In the Kansas case above the court did not have before it a complete record of the proceedings, a part of it being based on the remembrance of defendant’s attorney. Under these circumstances the conclusion reached by the court does not appear to be logical.

This court agrees with the holding of the Oklahoma Supreme Court in Arnold v. Adams, supra, for to hold otherwise would permit the lessee in an oil and gas lease to drain the stock ponds of the lessor without being re*953sponsible for damage to the watering ponds for his stock.

The last contention of the appellant is that the court erred in giving Instruction No. 9 which reads as follows:

“You are instructed that the rights of the parties hereto are governed and are to be determined by the provisions of the lease introduced in evidence. You are instructed that the lease provides, in part, that the Lessee shall have free use of oil, gas, and water from said lands, except water from the Lessor’s wells, for all operations hereunder; and it is for the Jury to determine what is a reasonable use and if the defendant had a right to take and to use the water.”

An examination of this instruction leads us to believe that even if it were erroneous it was not prejudicial to appellant. St. Louis & San Francisco Ry. Co. v. Crabtree, 69 Ark. 134, 62 S. W. 64.

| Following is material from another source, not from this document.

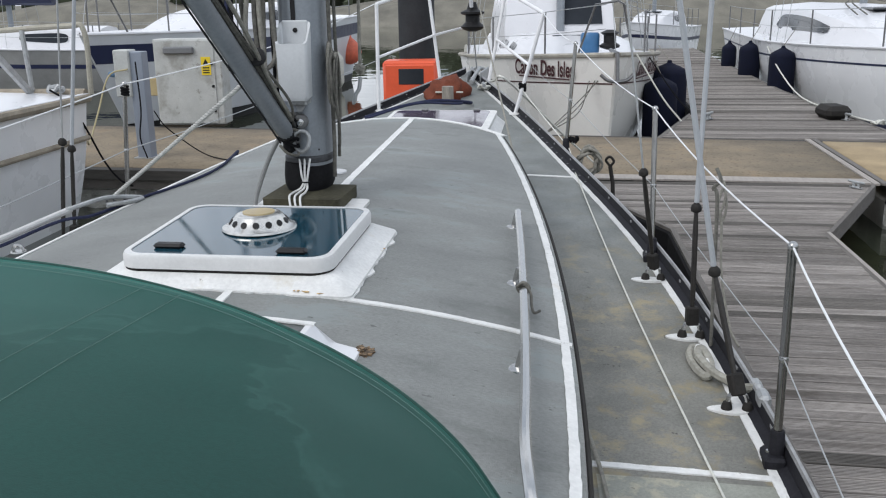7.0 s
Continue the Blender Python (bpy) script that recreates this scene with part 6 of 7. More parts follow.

This court has held on many occasions that on appeal the supreme court views the evidence in the light most favorable to the appellee and affirms if there is any substantial evidence to support the jury’s verdict. Oliver v. Miller, 239 Ark. 1043, 396 S. W. 2d 288. In that case the court cited with approval the holding in Menser v. Danner, 219 Ark. 130, 240 S. W. 2d 652 and Jarrett v. Matheney, 236 Ark. 892, 370 S. W. 2d 440.

There is no contention that the jury’s verdict was excessive.

We are of the opinion that the judgment should be affirmed.